Challenge => Could you copy every line from the material below in which "helpers" appears?

Given data =>
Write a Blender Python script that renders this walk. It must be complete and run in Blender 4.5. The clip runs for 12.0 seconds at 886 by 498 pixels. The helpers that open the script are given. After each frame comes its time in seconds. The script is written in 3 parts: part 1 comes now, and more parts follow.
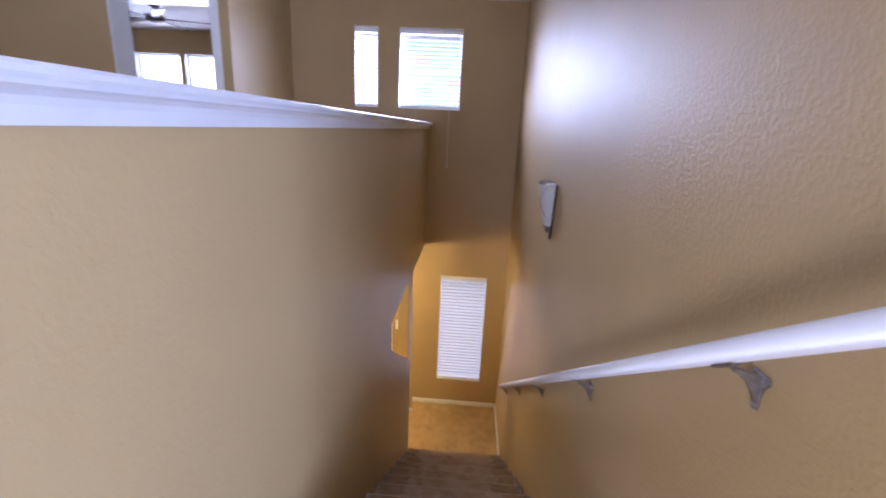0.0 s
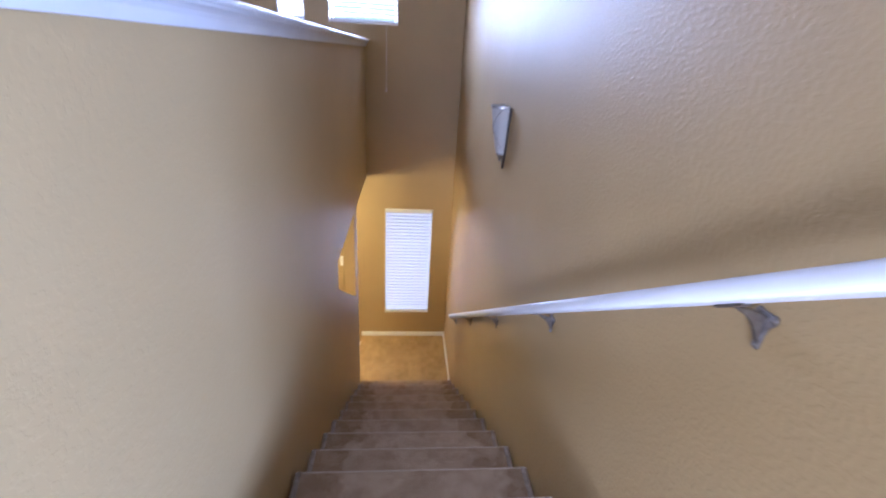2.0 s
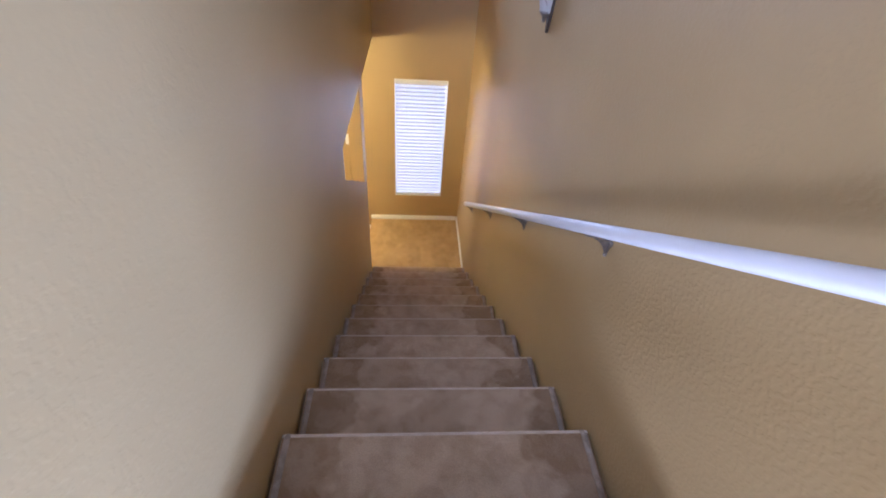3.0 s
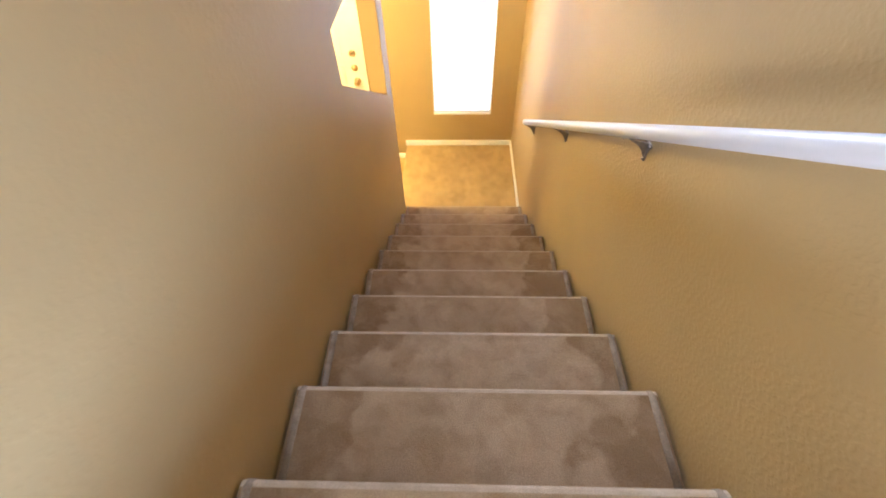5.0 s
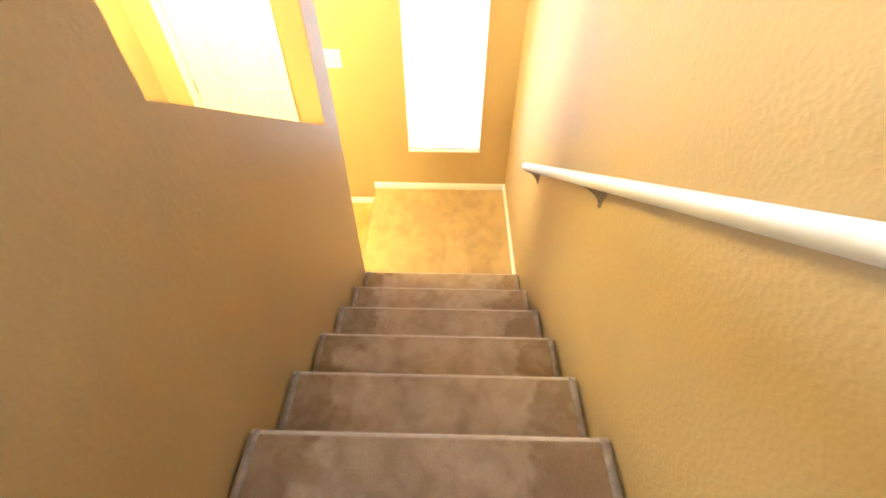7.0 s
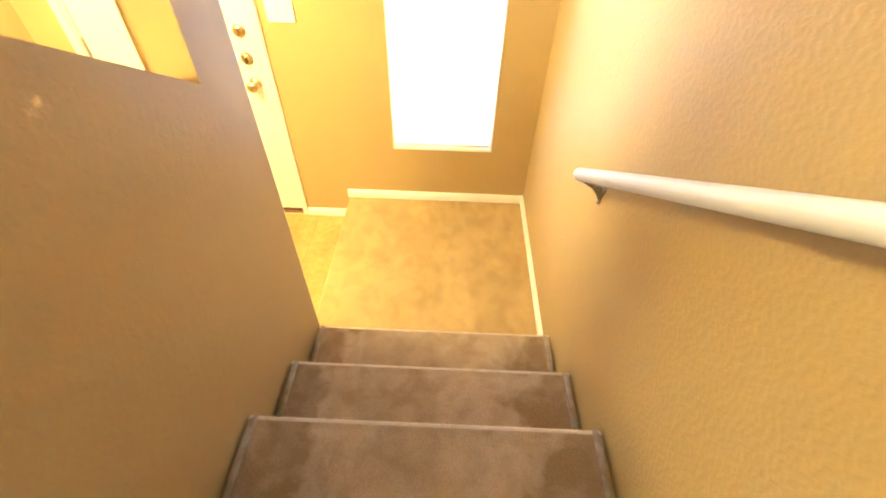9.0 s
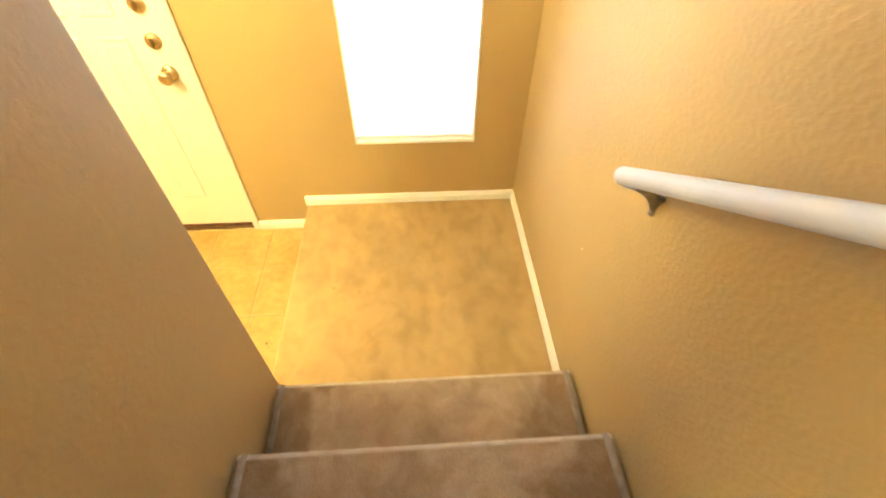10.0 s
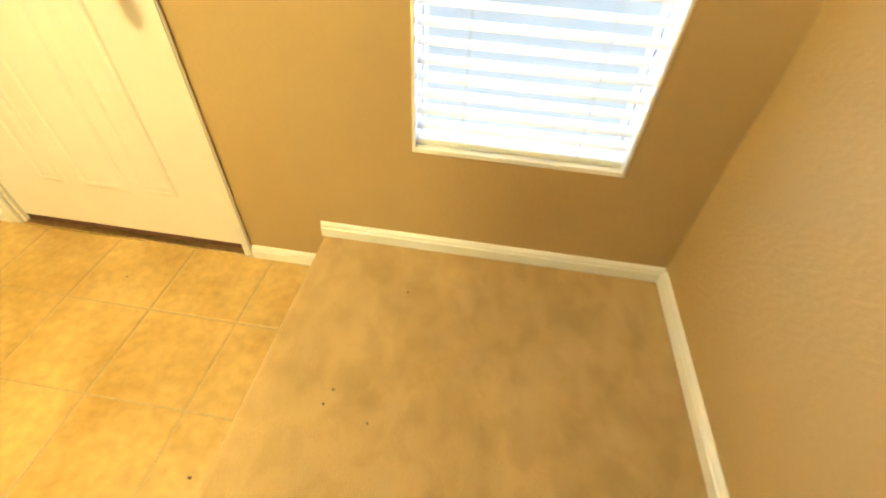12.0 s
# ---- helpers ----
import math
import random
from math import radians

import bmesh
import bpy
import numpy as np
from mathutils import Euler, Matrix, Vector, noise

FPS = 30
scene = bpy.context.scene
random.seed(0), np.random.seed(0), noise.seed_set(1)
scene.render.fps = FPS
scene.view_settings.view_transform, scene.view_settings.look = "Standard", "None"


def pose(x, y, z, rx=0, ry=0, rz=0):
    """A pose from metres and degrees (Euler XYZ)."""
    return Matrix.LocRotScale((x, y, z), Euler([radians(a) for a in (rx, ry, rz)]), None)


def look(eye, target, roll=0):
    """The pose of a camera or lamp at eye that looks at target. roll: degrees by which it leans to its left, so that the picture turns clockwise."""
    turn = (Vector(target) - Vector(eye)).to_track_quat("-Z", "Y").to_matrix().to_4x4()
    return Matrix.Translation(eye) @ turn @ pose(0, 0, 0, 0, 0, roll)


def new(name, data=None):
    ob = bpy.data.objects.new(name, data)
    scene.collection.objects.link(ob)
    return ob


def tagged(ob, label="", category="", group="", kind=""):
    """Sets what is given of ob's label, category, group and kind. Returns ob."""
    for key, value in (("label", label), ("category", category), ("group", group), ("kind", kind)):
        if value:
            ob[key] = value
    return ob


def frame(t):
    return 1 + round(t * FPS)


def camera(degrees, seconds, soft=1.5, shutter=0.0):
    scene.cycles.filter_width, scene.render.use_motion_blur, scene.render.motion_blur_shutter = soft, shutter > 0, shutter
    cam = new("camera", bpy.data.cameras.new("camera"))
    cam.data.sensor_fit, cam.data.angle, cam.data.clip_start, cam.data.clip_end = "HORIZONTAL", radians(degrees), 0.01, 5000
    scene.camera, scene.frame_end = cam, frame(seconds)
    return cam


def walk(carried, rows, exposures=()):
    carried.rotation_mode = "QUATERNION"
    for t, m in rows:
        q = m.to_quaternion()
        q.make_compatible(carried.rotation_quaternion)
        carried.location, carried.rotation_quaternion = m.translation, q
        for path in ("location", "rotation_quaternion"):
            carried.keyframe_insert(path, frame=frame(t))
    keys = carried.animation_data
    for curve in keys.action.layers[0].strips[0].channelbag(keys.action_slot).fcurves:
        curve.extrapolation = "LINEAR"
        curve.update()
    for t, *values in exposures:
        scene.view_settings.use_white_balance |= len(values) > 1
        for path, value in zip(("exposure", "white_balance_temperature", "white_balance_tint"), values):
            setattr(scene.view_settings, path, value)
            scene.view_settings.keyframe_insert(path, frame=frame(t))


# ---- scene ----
# ---------- camera ----------
cam = camera(90.25, 12.0, soft=1.8, shutter=0.4)
PATH = [
    (0.0, -0.519, -5.212, 3.598, 3.77, -15.38, -2.55),
    (0.5, -0.590, -5.223, 3.607, -5.59, -17.36, -3.14),
    (1.0, -0.639, -5.244, 3.638, -8.77, -15.59, -4.41),
    (1.5, -0.605, -5.211, 3.593, -9.57, -19.08, -2.84),
    (2.0, -0.577, -5.064, 3.562, -4.14, -23.95, -3.27),
    (2.5, -0.578, -4.885, 3.519, 1.88, -33.44, -3.67),
    (3.0, -0.620, -4.692, 3.490, -2.70, -40.43, -3.59),
    (5.0, -0.564, -3.908, 2.912, 1.41, -50.00, 1.22),
    (5.5, -0.522, -3.718, 2.817, -0.13, -52.19, 0.83),
    (6.0, -0.517, -3.483, 2.688, -0.94, -50.74, 1.01),
    (6.5, -0.465, -3.252, 2.532, 1.98, -46.71, -0.38),
    (8.5, -0.464, -2.439, 1.968, -2.31, -45.41, 1.45),
    (9.0, -0.467, -2.224, 1.817, 2.05, -45.65, -1.20),
    (9.5, -0.442, -2.035, 1.733, -1.18, -49.16, -1.11),
    (10.0, -0.509, -1.824, 1.609, -3.51, -47.75, -0.56),
    (10.5, -0.531, -1.627, 1.463, 2.84, -45.36, -1.19),
    (11.0, -0.538, -1.425, 1.344, 3.19, -47.13, -2.35),
    (11.5, -0.570, -1.236, 1.231, 2.82, -49.18, -2.52),
    (12.0, -0.590, -1.026, 1.053, 8.80, -45.48, -2.35),
]
EXPOSURES = [(0.0, 0.0, 5150, 23), (0.5, 0.33, 5150, 25), (0.8, 0.38, 4950, 22), (1.0, 0.34, 4600, 18), (3.2, 0.50, 4750, 20), (5.0, 1.42, 5400, 9), (6.0, 1.95, 5400, 6),
             (6.5, 2.02, 5450, 4), (8.5, 1.98, 5600, 3), (9.5, 1.8, 5500, 0), (10.5, 1.45, 5400, -3), (12.0, 1.12, 5200, -4)]
walk(cam, [(t, pose(x, y, z, 90 + pitch, roll, yaw)) for t, x, y, z, yaw, pitch, roll in PATH], EXPOSURES)

# ---------- plan (metres) ----------
W = 1.024            # stair width, right wall at x = 0
WT = 0.111           # partition thickness
XO = -W - WT         # entry side of the stair partition
RISE, RUN, LAND = 0.19, 0.285, 1.125
STEPS = 13
UP = STEPS * RISE    # upper floor level
TILE = -0.165        # entry floor level
HEAD = 2.212         # underside of the upper floor over the entry
CEIL = 4.92          # upper ceiling
XL = -2.585          # left wall of entry and loft
CAPZ = 3.647         # top of the half wall's cap
WALLEND = -1.10

# ---------- world and lights ----------
world = bpy.data.worlds.new("sky")
scene.world = world
world.use_nodes = True
wn = world.node_tree
sky = wn.nodes.new("ShaderNodeTexSky")
sky.sky_type = "NISHITA"
sky.sun_disc = False
sky.sun_elevation = radians(50)
sky.sun_rotation = radians(150)
wn.links.new(sky.outputs[0], wn.nodes["Background"].inputs[0])
wn.nodes["Background"].inputs[1].default_value = 0.12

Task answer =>
Write a Blender Python script that renders this walk. It must be complete and run in Blender 4.5. The clip runs for 12.0 seconds at 886 by 498 pixels. The helpers that open the script are given. After each frame comes its time in seconds. The script is written in 3 parts: part 1 comes now, and more parts follow.
# ---- helpers ----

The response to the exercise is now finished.